Scars from the wounds of these battles still remain, but there are encouraging signs of the emergence of a new ethos -- one which bears strong affinities with the ethos characteristic of the formative stages of the pragmatic movement. There are all sorts of crisscrossings and interweavings . . . These interweavings extend to the interplay of disciplines which not so long ago were taken to be quite distinct . . . Indeed, there is another emerging phenomenon that exhibits a new intellectual mood of fluidity and breaking down of boundaries. Throughout the country in our universities and colleges there has been an explosion of study and discussion groups that cluster about new constellations of texts and themes that cut across disciplines. What distinguishes these groups from older models of "interdisciplinary" discussions is that there is no longer the presumption of a distinctive disciplinary approach to a given problem -- as if there were a unique philosophic, literary or anthropological point of view. The intermingling and overlapping is much more radical where pursuing issues in one’s own field necessitates drawing upon the ways in which issues are explored in other fields of inquiry. It is almost as if there is a "counter-disciplinary" movement developing which no longer finds the disciplinary matrices that have shaped our academic departments helpful in dealing with intellectual problems. (pp. 334-335).

Bernstein (1992) goes on to describe this new ethos in terms of pluralism. He first comments that there are many types of pluralism into which we might degenerate: "there is a danger of a fragmenting pluralism where the centrifugal forces become so strong that we are only able to communicate with the small group that already shares our own biases, and no longer even experience the need to talk with others outside of this circle" (p. 335). There is also the threat of what Bernstein terms flabby pluralism where we borrow glibly from other orientations in a form of poaching. Then too, there is polemical pluralism in which pluralism becomes an ideological weapon to advance one’s own agenda. Further, he warns against defensive pluralism in which we merely pay lip service to other orientations while believing there is really nothing we can learn from them (pp. 335-336). How then can we maintain pluralism while building a connected learning community? For Bernstein the answer lies in what is best in the pragmatic tradition, an engaged fallibilistic pluralism which places new responsibilities on each of us for taking our own fallibility seriously (p. 336). He explains that however wedded we are to our own styles of thinking we must be willing to engage and listen to others without denying their otherness. There is a recognition, then, that conflict is unavoidable but the response that the pragmatists call for is a dialogical response where a reciprocal understanding does not necessarily preclude disagreement (p. 337). Bernstein concludes that we must seek what James called a "loosening of old landmarks" and develop an ethos based on mutual dialogic encounter.

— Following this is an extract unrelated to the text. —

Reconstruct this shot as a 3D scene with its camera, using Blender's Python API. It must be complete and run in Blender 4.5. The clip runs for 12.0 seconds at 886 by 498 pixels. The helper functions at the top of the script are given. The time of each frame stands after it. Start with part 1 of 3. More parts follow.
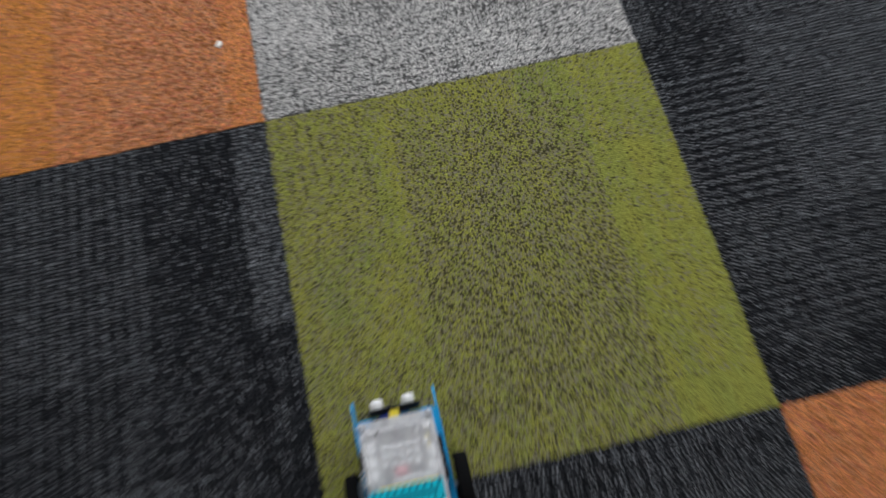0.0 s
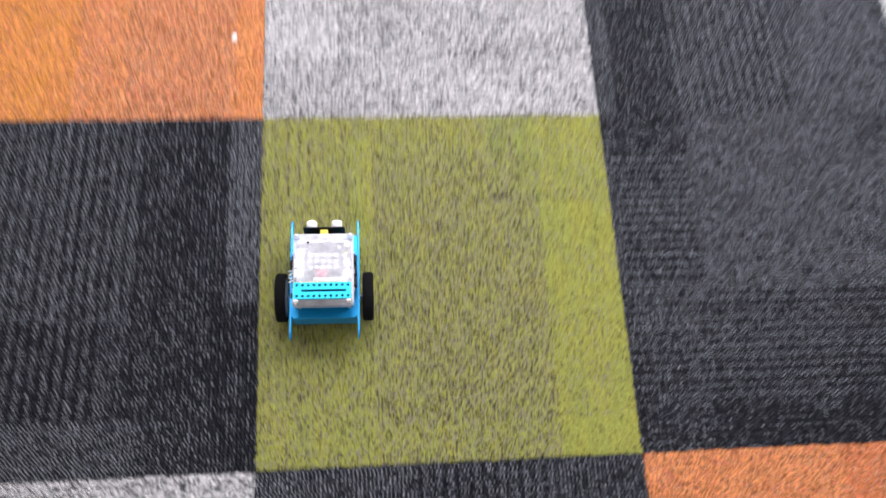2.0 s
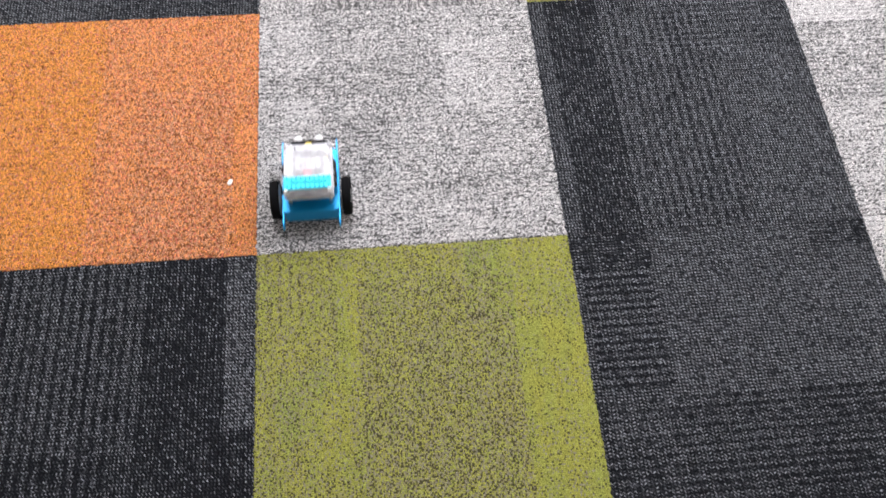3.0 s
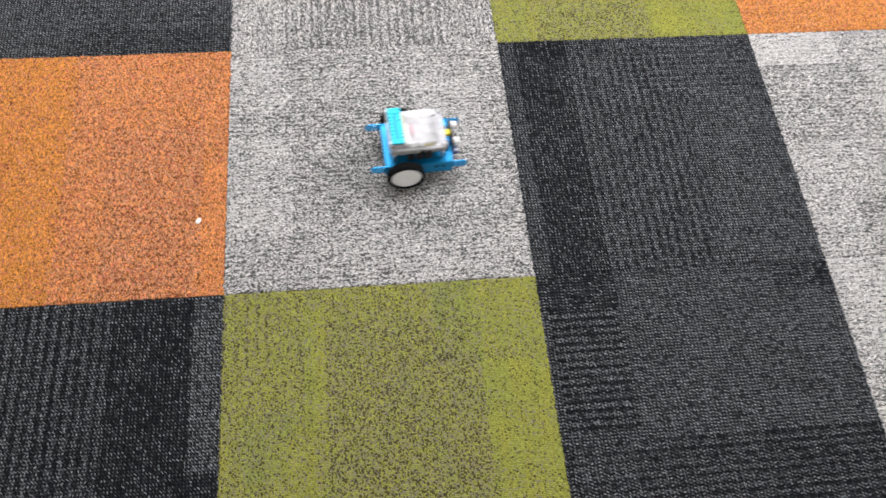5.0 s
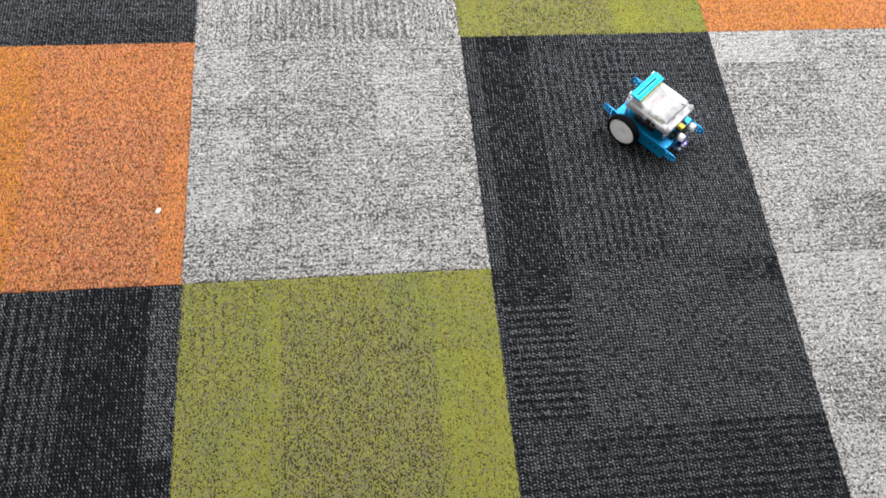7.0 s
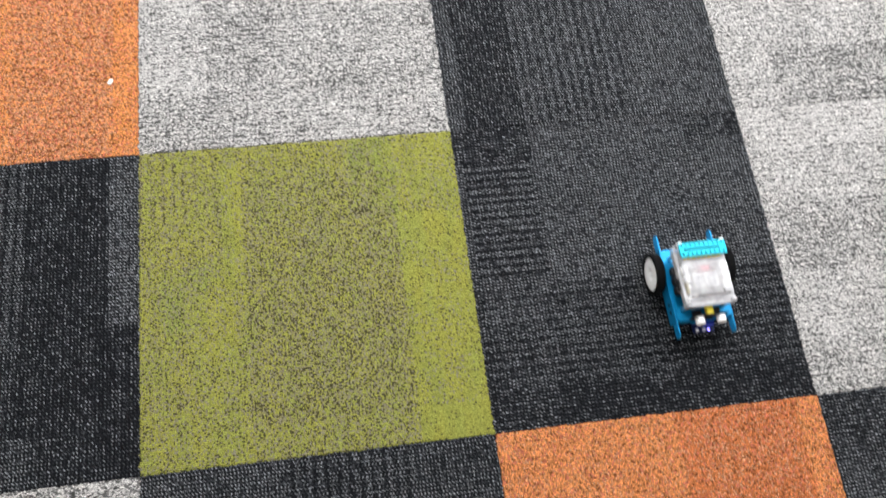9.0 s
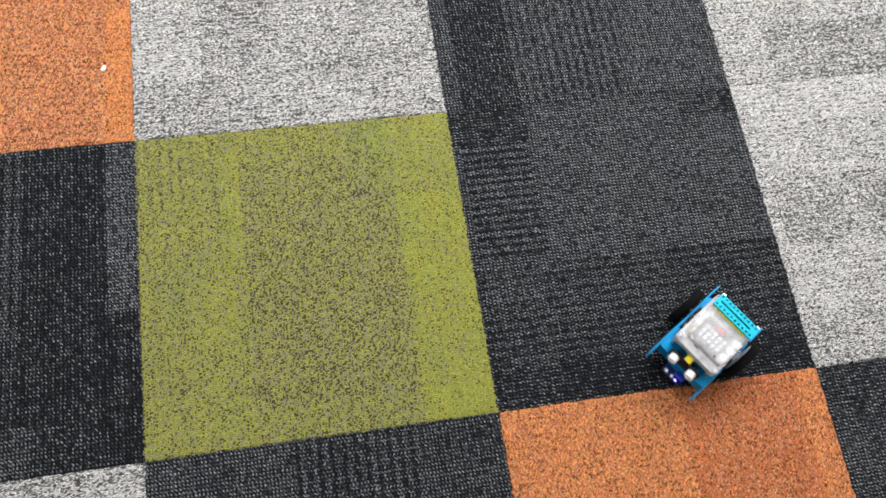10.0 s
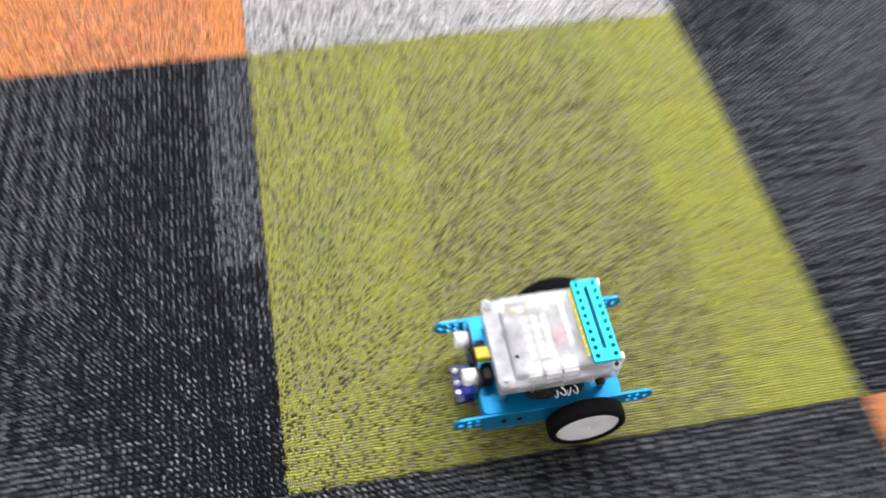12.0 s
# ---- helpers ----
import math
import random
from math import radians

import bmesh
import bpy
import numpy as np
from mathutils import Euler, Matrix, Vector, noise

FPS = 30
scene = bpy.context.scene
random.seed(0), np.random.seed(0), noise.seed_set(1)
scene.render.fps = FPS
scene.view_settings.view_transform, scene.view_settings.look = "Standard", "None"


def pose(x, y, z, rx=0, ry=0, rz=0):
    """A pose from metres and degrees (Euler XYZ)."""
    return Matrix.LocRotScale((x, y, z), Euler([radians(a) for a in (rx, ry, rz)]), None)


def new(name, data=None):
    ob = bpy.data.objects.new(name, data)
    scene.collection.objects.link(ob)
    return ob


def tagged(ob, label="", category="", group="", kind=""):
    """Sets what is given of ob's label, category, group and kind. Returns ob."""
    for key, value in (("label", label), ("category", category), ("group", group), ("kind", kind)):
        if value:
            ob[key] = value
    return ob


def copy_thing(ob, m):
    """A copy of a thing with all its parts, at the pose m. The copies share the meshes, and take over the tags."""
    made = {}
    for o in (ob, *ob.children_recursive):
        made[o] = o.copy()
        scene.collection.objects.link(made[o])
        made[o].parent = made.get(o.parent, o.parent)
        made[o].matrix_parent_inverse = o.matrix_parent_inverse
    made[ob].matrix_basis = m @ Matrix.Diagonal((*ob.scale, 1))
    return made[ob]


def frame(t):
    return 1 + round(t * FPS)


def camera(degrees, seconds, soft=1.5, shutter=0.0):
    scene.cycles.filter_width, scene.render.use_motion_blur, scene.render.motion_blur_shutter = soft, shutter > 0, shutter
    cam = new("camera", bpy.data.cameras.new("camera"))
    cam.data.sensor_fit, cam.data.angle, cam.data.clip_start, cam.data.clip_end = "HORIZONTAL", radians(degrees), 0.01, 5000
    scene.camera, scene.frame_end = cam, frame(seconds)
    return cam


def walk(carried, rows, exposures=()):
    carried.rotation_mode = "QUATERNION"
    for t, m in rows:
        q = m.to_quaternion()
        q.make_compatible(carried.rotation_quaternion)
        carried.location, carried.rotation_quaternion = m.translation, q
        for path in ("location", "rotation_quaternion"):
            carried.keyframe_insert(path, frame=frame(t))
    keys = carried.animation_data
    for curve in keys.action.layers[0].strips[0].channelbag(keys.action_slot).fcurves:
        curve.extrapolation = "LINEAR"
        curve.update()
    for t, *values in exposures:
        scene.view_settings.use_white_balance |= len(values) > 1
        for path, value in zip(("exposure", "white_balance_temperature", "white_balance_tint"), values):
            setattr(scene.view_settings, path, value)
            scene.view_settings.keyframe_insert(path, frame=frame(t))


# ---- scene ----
# A small wheeled toy robot drives a square on a floor of carpet tiles, filmed by a hand-held camera.
# Origin: the corner where the orange, grey, black and green tiles meet; y runs ahead; tiles are 0.5 m.

# ---------------------------------------------------------------- camera
cam = camera(55.5, 12.0, soft=1.6, shutter=0.7)
ROWS = [
    (0.0, 0.1416, -0.6420, 0.9172, 24.03, 2.83, -12.52),
    (0.1, 0.1594, -0.6192, 0.8250, 25.03, 3.52, -12.18),
    (0.2, 0.1521, -0.5813, 0.7424, 25.08, 2.72, -12.12),
    (0.5, 0.2131, -0.5288, 0.5776, 25.06, 2.29, -10.10),
    (1.0, 0.2380, -0.5357, 0.5355, 26.02, 1.51, -10.56),
    (1.3, 0.2257, -0.5365, 0.5619, 26.01, 1.03, -9.34),
    (1.4, 0.2222, -0.5505, 0.5765, 26.94, 0.76, -8.39),
    (1.5, 0.1825, -0.5314, 0.6224, 25.75, -2.76, -7.35),
    (1.6, 0.1561, -0.5496, 0.7257, 22.45, -4.56, -5.76),
    (1.7, 0.1415, -0.5616, 0.8591, 19.53, -5.52, -4.02),
    (1.8, 0.1464, -0.5897, 0.9677, 19.32, -4.80, -2.97),
    (2.0, 0.1464, -0.6063, 1.1056, 19.95, -4.39, -3.08),
    (2.2, 0.1730, -0.6081, 1.1744, 22.70, -3.47, -4.29),
    (2.5, 0.2021, -0.6087, 1.2006, 25.00, -1.77, -5.90),
    (3.0, 0.2039, -0.6160, 1.2046, 26.87, -1.85, -5.06),
    (3.2, 0.1998, -0.6039, 1.2141, 27.24, -2.03, -5.55),
    (4.8, 0.2231, -0.5966, 1.2151, 28.73, -2.60, -5.45),
    (5.0, 0.2228, -0.5903, 1.2240, 28.27, -3.26, -5.42),
    (5.5, 0.2464, -0.5919, 1.2366, 27.95, -3.86, -4.97),
    (6.0, 0.2556, -0.5967, 1.2401, 27.94, -4.07, -5.14),
    (6.5, 0.2606, -0.5935, 1.2488, 27.91, -4.43, -5.39),
    (6.7, 0.2655, -0.5979, 1.2437, 28.15, -4.31, -5.35),
    (8.3, 0.2860, -0.6292, 1.2483, 23.32, -4.18, -5.61),
    (8.5, 0.2833, -0.6570, 1.2305, 23.23, -4.48, -6.05),
    (9.0, 0.3019, -0.6677, 1.2266, 21.20, -4.61, -7.44),
    (9.5, 0.3022, -0.6758, 1.2245, 20.61, -4.86, -8.37),
    (10.0, 0.2813, -0.6791, 1.2211, 20.65, -5.03, -8.76),
    (10.5, 0.2589, -0.6930, 1.2257, 21.35, -5.15, -8.54),
    (11.0, 0.2323, -0.7043, 1.2168, 22.58, -4.86, -7.53),
    (11.3, 0.1790, -0.7267, 1.1930, 25.10, -4.18, -8.07),
    (11.5, 0.1302, -0.7379, 1.1407, 26.82, -3.66, -8.99),
    (11.6, 0.0921, -0.7462, 1.0667, 28.48, -4.02, -9.94),
    (11.7, 0.0758, -0.7588, 0.9625, 30.54, -3.62, -10.52),
    (11.8, 0.0638, -0.7375, 0.8786, 30.69, -3.46, -10.89),
    (11.9, 0.0482, -0.7384, 0.7639, 32.77, -3.51, -11.24),
    (12.0, 0.0511, -0.7211, 0.6653, 33.76, -2.62, -10.98),
]
EXPOSURES = [   # seconds, stops, kelvin, tint
    (0.0, -1.0, 6150, 10), (0.2, -0.3, 6150, 10), (0.5, 0.16, 6150, 9), (1.0, 0.28, 6100, 9), (1.5, 0.15, 6150, 13), (2.0, 0.15, 6100, 20), (2.5, 0.04, 6250, 19),
    (3.0, -0.04, 6300, 17), (5.0, -0.22, 6430, 13), (5.5, -0.24, 6450, 12), (6.5, -0.27, 6380, 11), (8.5, 0.06, 6400, 11), (9.0, 0.06, 6400, 11), (9.5, -0.03, 6420, 10), (11.0, 0.0, 6400, 11), (11.5, 0.0, 6350, 12), (12.0, 0.35, 6280, 14)]
walk(cam, [(t, pose(x, y, z, rx, ry, rz)) for t, x, y, z, rx, ry, rz in ROWS], EXPOSURES)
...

The Western mind must be willing to open itself to a reality the nature of which could shatter its most established beliefs about itself and about the world. This is where the real act of heroism is going to be. A threshold must now be crossed, a threshold demanding a courageous act of faith, of imagination, of trust in a larger and more complex reality; a threshold, moreover, demanding an act of unflinching self-discernment . . . But I would also wish to affirm those who have valued and sustained the central Western tradition, for I believe that this tradition---the entire trajectory from the Greek epic poets and Hebrew prophets on, the long intellectual and spiritual struggle from Socrates and Plato and Paul and Augustine to Galileo and Descartes and Kant and Freud -- that this stupendous Western project should be seen as a necessary and noble part of a great dialectic, and not simply rejected as an imperialist-chauvinist plot. Not only has this tradition achieved that fundamental differentiation and autonomy of the human which alone could allow the possibility of a larger synthesis, it has also painstakingly prepared the way for its own self-transcendence. Moreover,this tradition possesses resources, left behind and cut off by its own Promethean advance, that we have scarcely begun to integrate -- and that, paradoxically, only the opening to the feminine will enable us to integrate (Tarnas, 1991, p. 444-445).

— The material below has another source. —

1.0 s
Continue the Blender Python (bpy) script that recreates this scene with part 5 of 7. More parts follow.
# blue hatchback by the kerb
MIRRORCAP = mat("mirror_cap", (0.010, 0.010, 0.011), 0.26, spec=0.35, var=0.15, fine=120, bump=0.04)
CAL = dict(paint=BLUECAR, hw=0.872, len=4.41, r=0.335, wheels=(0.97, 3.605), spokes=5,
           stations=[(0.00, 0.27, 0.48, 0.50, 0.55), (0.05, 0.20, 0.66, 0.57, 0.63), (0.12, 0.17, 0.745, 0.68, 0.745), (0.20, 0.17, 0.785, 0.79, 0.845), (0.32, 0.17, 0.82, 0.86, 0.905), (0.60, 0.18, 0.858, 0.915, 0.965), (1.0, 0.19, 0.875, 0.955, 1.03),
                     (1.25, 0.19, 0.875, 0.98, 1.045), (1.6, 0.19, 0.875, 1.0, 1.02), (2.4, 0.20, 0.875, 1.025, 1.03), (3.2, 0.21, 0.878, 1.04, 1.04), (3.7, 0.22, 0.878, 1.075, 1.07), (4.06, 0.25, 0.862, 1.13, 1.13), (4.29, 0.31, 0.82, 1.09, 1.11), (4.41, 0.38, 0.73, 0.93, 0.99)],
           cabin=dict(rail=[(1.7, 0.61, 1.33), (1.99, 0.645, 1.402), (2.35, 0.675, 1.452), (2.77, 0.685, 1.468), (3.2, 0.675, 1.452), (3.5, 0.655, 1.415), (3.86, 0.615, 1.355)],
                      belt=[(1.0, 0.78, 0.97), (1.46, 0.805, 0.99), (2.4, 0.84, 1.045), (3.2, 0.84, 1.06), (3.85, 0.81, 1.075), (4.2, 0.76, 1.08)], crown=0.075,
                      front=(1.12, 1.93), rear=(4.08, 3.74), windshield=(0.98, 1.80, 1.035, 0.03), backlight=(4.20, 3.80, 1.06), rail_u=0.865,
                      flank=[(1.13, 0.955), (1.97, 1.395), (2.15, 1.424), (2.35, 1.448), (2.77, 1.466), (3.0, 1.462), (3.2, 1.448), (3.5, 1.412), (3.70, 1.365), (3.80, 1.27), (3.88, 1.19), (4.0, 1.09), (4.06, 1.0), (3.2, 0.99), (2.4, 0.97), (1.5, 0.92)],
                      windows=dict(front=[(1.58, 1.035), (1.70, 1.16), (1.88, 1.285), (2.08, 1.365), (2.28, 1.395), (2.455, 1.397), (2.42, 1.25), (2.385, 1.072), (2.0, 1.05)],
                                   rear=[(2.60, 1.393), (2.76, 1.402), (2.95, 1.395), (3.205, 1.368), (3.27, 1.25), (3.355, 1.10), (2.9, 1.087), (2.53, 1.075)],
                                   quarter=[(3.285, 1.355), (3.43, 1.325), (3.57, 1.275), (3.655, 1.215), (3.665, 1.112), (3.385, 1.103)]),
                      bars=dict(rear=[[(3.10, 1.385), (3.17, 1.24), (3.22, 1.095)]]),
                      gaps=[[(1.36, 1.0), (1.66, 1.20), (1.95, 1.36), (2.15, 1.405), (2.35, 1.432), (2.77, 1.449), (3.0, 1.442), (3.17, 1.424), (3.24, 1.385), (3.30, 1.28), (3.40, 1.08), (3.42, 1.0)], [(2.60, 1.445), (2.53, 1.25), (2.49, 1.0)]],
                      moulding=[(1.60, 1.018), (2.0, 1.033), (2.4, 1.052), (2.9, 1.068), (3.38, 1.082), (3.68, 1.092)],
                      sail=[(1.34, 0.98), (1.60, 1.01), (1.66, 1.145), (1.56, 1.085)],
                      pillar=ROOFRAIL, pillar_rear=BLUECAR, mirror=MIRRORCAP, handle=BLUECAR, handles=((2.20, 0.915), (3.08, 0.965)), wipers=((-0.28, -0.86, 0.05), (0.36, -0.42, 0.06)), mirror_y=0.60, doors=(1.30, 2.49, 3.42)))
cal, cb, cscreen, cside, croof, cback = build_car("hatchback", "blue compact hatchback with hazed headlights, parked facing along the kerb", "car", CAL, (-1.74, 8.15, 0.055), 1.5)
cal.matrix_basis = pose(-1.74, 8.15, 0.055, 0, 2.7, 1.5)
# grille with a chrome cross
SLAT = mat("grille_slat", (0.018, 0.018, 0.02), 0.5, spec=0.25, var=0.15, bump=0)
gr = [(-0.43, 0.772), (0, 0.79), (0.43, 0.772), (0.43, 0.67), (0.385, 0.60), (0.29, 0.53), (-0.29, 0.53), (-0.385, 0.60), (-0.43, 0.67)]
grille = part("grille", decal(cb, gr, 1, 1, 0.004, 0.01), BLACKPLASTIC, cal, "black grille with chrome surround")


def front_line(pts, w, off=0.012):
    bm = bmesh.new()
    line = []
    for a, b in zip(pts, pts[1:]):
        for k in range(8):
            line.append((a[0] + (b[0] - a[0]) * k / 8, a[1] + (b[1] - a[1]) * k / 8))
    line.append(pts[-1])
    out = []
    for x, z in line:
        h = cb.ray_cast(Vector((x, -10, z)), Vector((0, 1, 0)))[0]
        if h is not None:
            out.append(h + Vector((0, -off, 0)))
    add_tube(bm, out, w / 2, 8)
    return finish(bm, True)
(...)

Implications for Leadership

Many immediate issues face higher education and much energy has been focused on short-term crisis. The Association of Governing Boards of Universities and Colleges (1992) cites five trends that will be of major concern to colleges and universities in the coming years. They include: growing domestic and international economic pressures, changing demographics of the world’s population, growing racial and cultural tension, scientific and technological advances, and the "American crisis of values" (p. vi). These matters are far from insignificant and demand attention. However, we have argued in this paper that solutions to the university issues arising from these trends will flow from the university’s successful passage through the third transformation from the fragmented multiversity to the multidimensionally connected transversity. Without consideration of the very ethos that underlies the university, the emergence of an institution able to meet the demands and needs of the new century will not occur. Further, we have asserted that this transformation is likely to change our knowledge-oriented inquiry paradigm into a wisdom-oriented paradigm, that welcomes pluralism of the engaged, fallible kind as part of a democratic learning community. Bringing about such change will not be the work of the faint-hearted. It will require changes in the very epistemological and ecological underpinnings of the institution and will demand courageous leadership. Administrators will be called upon to create an environment and infrastructure that facilitates community in new and unaccustomed ways. Still, it must be remembered that the first two transformations of American universities were not easily accomplished. Nevertheless, they have been eminently successful in the evolution of institutions that rose to the challenges of their age. We can find both hope and apprehension in the words of Arthur Schlesinger, Jr.: "The American identity will never be fixed and final; it will always be in the making. Changes in the population have always brought changes in the national ethos and will continue to do so; but not, one must hope, at the expense of national integration. The question America confronts as a pluralistic society is how to vindicate cherished cultures and traditions without breaking the bonds of cohesion--common ideals, common political institutions, common language, common culture, common fate--that hold the republic together" (Schlesinger 1992).